Note that at the end of our test function, we print out how many tiles we actually had to retrieve from each slide, in order to reach a sampling size that matches the trial_size parameter.

Running this on the MRXS sample both in our OpenSlide build and PMA.core 2 confirms our hypothesis about the increase in pixel space (and a bias for empty tiles). In our OpenSlide build, we have to weed through 4200 tiles to get a sample of 200 tissue tiles; in PMA.core 2 we “only” require 978 iterations.

Plotting the results as a box and whisker chart, we now get:

We turn to statistics once again to support our hypothesis:

We can do the same for SCN now. First, let’s see if we can indeed use the Is_Tissue() function to on the slide as a filter:

This looks good, and we run the same script as earlier. We notice the same discrepancy of overrepresented blank tiles in the SCN file when using OpenSlide. In our OpenSlide build, we have to retrieve 3111 tiles. Using our own implementation, only 563 tiles are needed.

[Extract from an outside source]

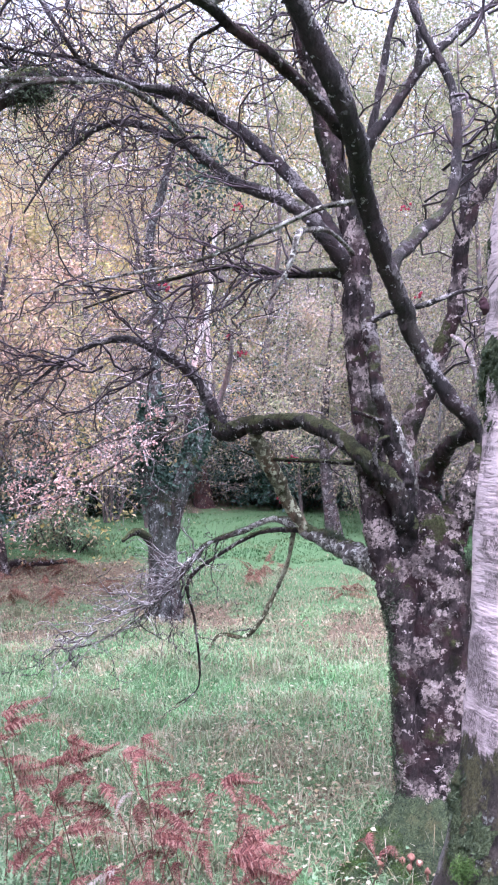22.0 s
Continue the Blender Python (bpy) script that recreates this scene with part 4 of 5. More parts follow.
# ---------- the leaning tree with grey lichen ----------
def build_leaning_tree():
    t = thing("leaning_tree", (-0.98, 2.04, 0.1), "leaning old tree with dark bark spotted by grey lichen", "tree")
    wood("trunk", [(-0.97, 2.03, -0.05, 0.24), (-0.99, 2.05, 0.22, 0.205), (-1.03, 2.10, 0.54, 0.180), (-1.09, 2.20, 0.99, 0.174), (-1.12, 2.30, 1.35, 0.164), (-1.13, 2.40, 1.74, 0.161), (-1.12, 2.52, 2.29, 0.163), (-1.06, 2.65, 2.87, 0.155), (-1.07, 2.75, 3.48, 0.145), (-1.12, 2.85, 4.13, 0.12), (-1.15, 2.9, 5.6, 0.08)],
         BARK_LEAN, t, 60, 170, 0.12, 7.0, "lichened leaning trunk", root_flare(-0.98, 2.04, 0.0, 0.4, 4, 0.4), 0.05)
    wood("limb", [(-1.14, 2.30, 1.30, 0.12), (-1.30, 2.28, 1.62, 0.095), (-1.44, 2.25, 1.75, 0.080), (-1.60, 2.20, 1.98, 0.068), (-2.0, 2.2, 2.7, 0.05)], BARK_LEAN, t, 20, 50, 0.13, 9.0)
    wood("limb", [(-1.08, 2.60, 2.56, 0.085), (-0.96, 2.57, 2.600, 0.066), (-0.88, 2.55, 2.628, 0.050), (-0.798, 2.55, 2.655, 0.043), (-0.745, 2.56, 2.673, 0.048), (-0.700, 2.57, 2.684, 0.046), (-0.672, 2.57, 2.686, 0.026)], BARK_LEAN, t, 20, 50, 0.26, 14.0, "broken limb ending in a knob")
    wood("limb", [(-1.20, 2.48, 2.15, 0.034), (-1.30, 2.40, 2.27, 0.017), (-1.34, 2.35, 2.42, 0.012), (-1.43, 2.30, 2.56, 0.009), (-1.6, 2.3, 2.7, 0.004)], BARK_LEAN, t, 10, 30, 0.13, 9.0)
    rng = np.random.default_rng(32)
    shag = np.array([-0.745, 2.56, 2.665]) + rng.normal(0, 1, (2600, 3)) * [0.05, 0.032, 0.030]
    leaf_mesh("moss_tuft", shag, 0.016, MOSS, t, rng, 0.0, "shaggy dark moss round the knob", 0.25, 0.9)
    tw = Twigs(31)
    for _ in range(58):
        z = tw.rng.uniform(2.6, 5.0)
        a = tw.rng.uniform(0, 6.28)
        tw.grow(np.array([np.interp(z, [1.3, 2.8, 4], [-1.12, -1.06, -1.12]), 2.65, z]), np.array([np.cos(a), np.sin(a) * 0.8 + 0.1, 0.25]), 0.9, 0.008, 2, 4, 0.3, 0.02)
    tw.build("twigwork", TWIG, t)
    tips = np.array(tw.tips)
    tips = tips[(tips[:, 0] < -0.75) & (tips[:, 2] > 2.7)]
    p = tips[tw.rng.integers(0, len(tips), 1500)] + tw.rng.normal(0, 0.03, (1500, 3))
    leaf_mesh("foliage", p, 0.022, HERB, t, tw.rng, 0.2, "a few dull green leaves still on the shoots", 0.5, 0.3)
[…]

When we do a box and whisker plot, we confirm the superior performance of PMA.core compared to OpenSlide:

The statistics further confirm the observations of the box and whisker plot (p-value of 0.004 when examining the difference in means):

What does it all mean?

We generated all of the above and previous statistics and test suites to confirm that our technology is indeed faster than the legacy OpenSlide library. We did this on three different versions of PMA.core: version 1.2, a custom build of version 1.2 using OpenSlide where possible, and PMA.core 2.0 (currently under development). We can summarize our findings like this:

Note that we had to modify our testing strategy slightly for MRXS and SCN. The table doesn’t really suggest that it takes twice as long to read an SCN file compare to an SVSlide file. The discrepancies between the different file formats is the result of selecting either only tissue slides (MRXS, SCN), or a random mixture of both tissue and blank tiles.

When requesting tiles in a sequential manner (we’ll come back to parallel data retrieval in the future), the big takeaway number is that PMA.core is on average 11% faster than OpenSlide.